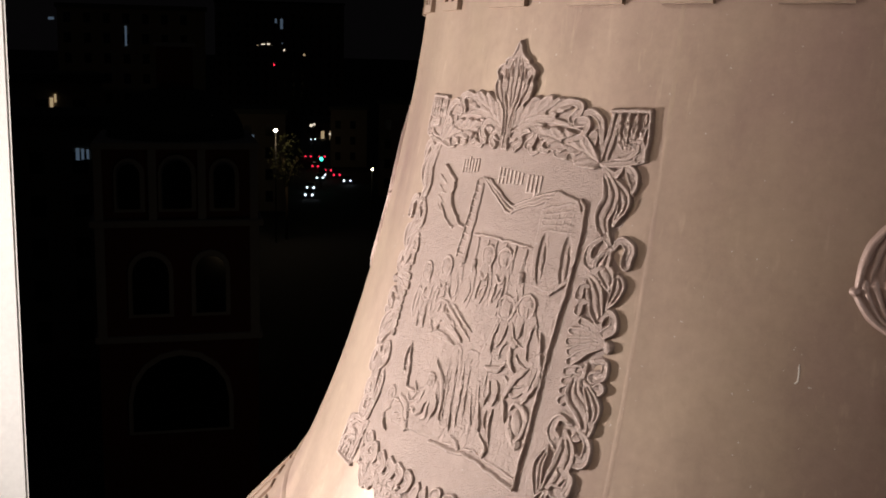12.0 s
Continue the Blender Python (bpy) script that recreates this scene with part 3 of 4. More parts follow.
def foot_border():
    """Foot of the frame: leaves that roll outwards from the middle."""
    m = Relief(-184, 184, -308, -204, 0.9, True)
    m.plate([(-182, -222), (-140, -232), (0, -232), (140, -232), (182, -222), (182, -262), (90, -272), (20, -274), (0, -296), (-20, -274), (-90, -272), (-182, -262)], 1.2, 3)
    for s in (-1, 1):
        put = lambda pts, w, k=2, form="leaf": m.ribbon([(s * u, v) for u, v in pts], w, 4.6, k, form=form)
        m.lobed([(s * 182, -226), (s * 150, -250), (s * 116, -258), (s * 84, -250)], 18, 3, 4.2, slant=2.2)
        m.lobed([(s * 10, -258), (s * 44, -262), (s * 70, -256), (s * 92, -266)], 16, 3, 4.2, slant=2.2)
        put([(176, -216), (160, -228), (150, -220), (156, -212)], 9, 1, "comma")
        put([(166, -232), (146, -242), (128, -234), (134, -222)], 10, 1, "comma")
        put([(134, -246), (112, -250), (98, -236), (108, -226)], 10, 1, "comma")
        put([(104, -252), (84, -250), (72, -234), (82, -226)], 9, 1, "comma")
        put([(74, -254), (58, -248), (50, -232), (60, -226)], 9, 1, "comma")
        put([(46, -254), (32, -246), (26, -232), (34, -226)], 8, 1, "comma")
        put([(18, -254), (8, -240), (8, -228)], 8, 1)
        for i in range(6):
            u, g = 160 - 26 * i, (1.0, 0.6, 1.15, 0.7, 1.0, 0.6)[i]
            put([(u, -252), (u - 10 * g, -266 - 2 * g), (u - 24 * g, -270 - 6 * g), (u - 28 * g, -266)], 5 + 4 * g, 1, "comma")
            m.stroke([(s * (u - 6), -256), (s * (u - 14 * g), -268), (s * (u - 22 * g), -272)], 1.0, 1.8, mode="cut")
        put([(14, -262), (16, -280), (0, -302)], 9, 2)
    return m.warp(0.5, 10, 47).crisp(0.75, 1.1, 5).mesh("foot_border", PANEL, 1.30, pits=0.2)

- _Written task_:
Go through the material above and print all of it exactly, except the pictures.

- _Final result_:
12.0 s
Continue the Blender Python (bpy) script that recreates this scene with part 3 of 4. More parts follow.
def foot_border():
    """Foot of the frame: leaves that roll outwards from the middle."""
    m = Relief(-184, 184, -308, -204, 0.9, True)
    m.plate([(-182, -222), (-140, -232), (0, -232), (140, -232), (182, -222), (182, -262), (90, -272), (20, -274), (0, -296), (-20, -274), (-90, -272), (-182, -262)], 1.2, 3)
    for s in (-1, 1):
        put = lambda pts, w, k=2, form="leaf": m.ribbon([(s * u, v) for u, v in pts], w, 4.6, k, form=form)
        m.lobed([(s * 182, -226), (s * 150, -250), (s * 116, -258), (s * 84, -250)], 18, 3, 4.2, slant=2.2)
        m.lobed([(s * 10, -258), (s * 44, -262), (s * 70, -256), (s * 92, -266)], 16, 3, 4.2, slant=2.2)
        put([(176, -216), (160, -228), (150, -220), (156, -212)], 9, 1, "comma")
        put([(166, -232), (146, -242), (128, -234), (134, -222)], 10, 1, "comma")
        put([(134, -246), (112, -250), (98, -236), (108, -226)], 10, 1, "comma")
        put([(104, -252), (84, -250), (72, -234), (82, -226)], 9, 1, "comma")
        put([(74, -254), (58, -248), (50, -232), (60, -226)], 9, 1, "comma")
        put([(46, -254), (32, -246), (26, -232), (34, -226)], 8, 1, "comma")
        put([(18, -254), (8, -240), (8, -228)], 8, 1)
        for i in range(6):
            u, g = 160 - 26 * i, (1.0, 0.6, 1.15, 0.7, 1.0, 0.6)[i]
            put([(u, -252), (u - 10 * g, -266 - 2 * g), (u - 24 * g, -270 - 6 * g), (u - 28 * g, -266)], 5 + 4 * g, 1, "comma")
            m.stroke([(s * (u - 6), -256), (s * (u - 14 * g), -268), (s * (u - 22 * g), -272)], 1.0, 1.8, mode="cut")
        put([(14, -262), (16, -280), (0, -302)], 9, 2)
    return m.warp(0.5, 10, 47).crisp(0.75, 1.1, 5).mesh("foot_border", PANEL, 1.30, pits=0.2)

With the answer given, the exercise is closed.